Ironically, his suicide - Street suffered from depression and was prone to periods of heavy drinking - came at a time when his career never looked better, having recently signed with Polydor Records and scoring a top 10 hit earlier in the year with "If I Had a Cheating Heart."
Surprisingly, little has been written about Street's career since his death, the most comprehensive piece until now being a 1986 article in the Journal of Country Music written by Edward Morris. The good news for Street's fans is that "Mel Street" is a book that many of them have been waiting for for years, providing an in-depth examination of the man's career that he's long deserved.

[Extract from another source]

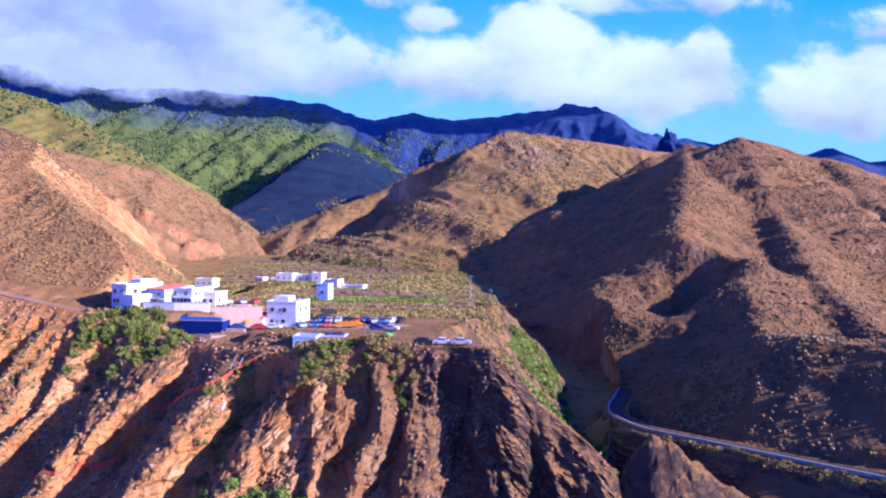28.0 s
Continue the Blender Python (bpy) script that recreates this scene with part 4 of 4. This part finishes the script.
# ---- cars ----
def car(mat, label):
    h = thing("car", Matrix(), label, "car", "parked cars")
    prof = [(-2.05, 0.32), (-2.1, 0.62), (-2.0, 0.9), (-1.15, 1.0), (-0.55, 1.42), (0.85, 1.46), (1.75, 1.0), (2.05, 0.92), (2.1, 0.6), (2.05, 0.3)]
    bm = prism(prof, -0.82, 0.82)
    bmesh.ops.bevel(bm, geom=list(bm.edges), offset=0.06, segments=2, affect="EDGES")
    body = part("body", bm, mat, h, smooth=False)
    part("windscreen", prism([(-1.06, 1.06), (-0.62, 1.375), (-0.64, 1.41), (-1.12, 1.07)], -0.68, 0.68), M_GLASS, h)
    part("rear_window", prism([(1.62, 1.06), (0.98, 1.40), (1.0, 1.44), (1.68, 1.07)], -0.68, 0.68), M_GLASS, h)
    for sx in (-1, 1):
        a, b = sorted((sx * 0.815, sx * 0.835))
        part("side_window", prism([(-0.85, 1.02), (-0.5, 1.33), (0.1, 1.35), (0.1, 1.02)], a, b), M_GLASS, h)
        part("side_window", prism([(0.18, 1.02), (0.18, 1.35), (0.8, 1.35), (1.3, 1.02)], a, b), M_GLASS, h)
        part("headlight", box(sx * 0.62 - 0.15, sx * 0.62 + 0.15, -2.13, -2.05, 0.62, 0.78, 0.02), M_LAMP, h)
        part("tail_light", box(sx * 0.66 - 0.1, sx * 0.66 + 0.1, 2.05, 2.13, 0.64, 0.84, 0.02), M_TAIL, h)
        for yy in (-1.3, 1.3):
            wh = part("tyre", tube(0.32, 0.32, -0.1, 0.1, 14, m=pose(sx * 0.76, yy, 0.32, 0, 90, 0)), M_TYRE, h)
            part("rim", tube(0.19, 0.17, 0, 0.03, 10, m=pose(sx * 0.865, yy, 0.32, 0, 90 * sx, 0)), M_METAL, wh)
    return h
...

Schuler and Delp, for their part, appear to have exhausted Street's personal directory in their quest to interview everyone associated with his career - family members, band members, management, DJs who supported his career, and so on, and dozens of rare photographs are also included. Perhaps most interesting, though, is a series of 1976 interviews that Ralph Emery conducted with Street; a rare example of Street looking back on his career only a couple of years before his death. If a single criticism can be made, it's that Schuler and Delp would have benefited from the services of a good editor. If one is used to the work of, say, Colin Escott or Charles Wolfe, well, Schuler and Delp don't write like that. The writing is really more reminiscent of self-published fan books rather than that seen in more mainstream publications. In addition, the inclusion of a discography would have been useful, particularly since so little of Street's music has been reissued on CD. Still, two things you can certainly say for Schuler and Delp is that they're nothing if not passionate about their subject. And they have the market to themselves - just try finding another book on Mel Street.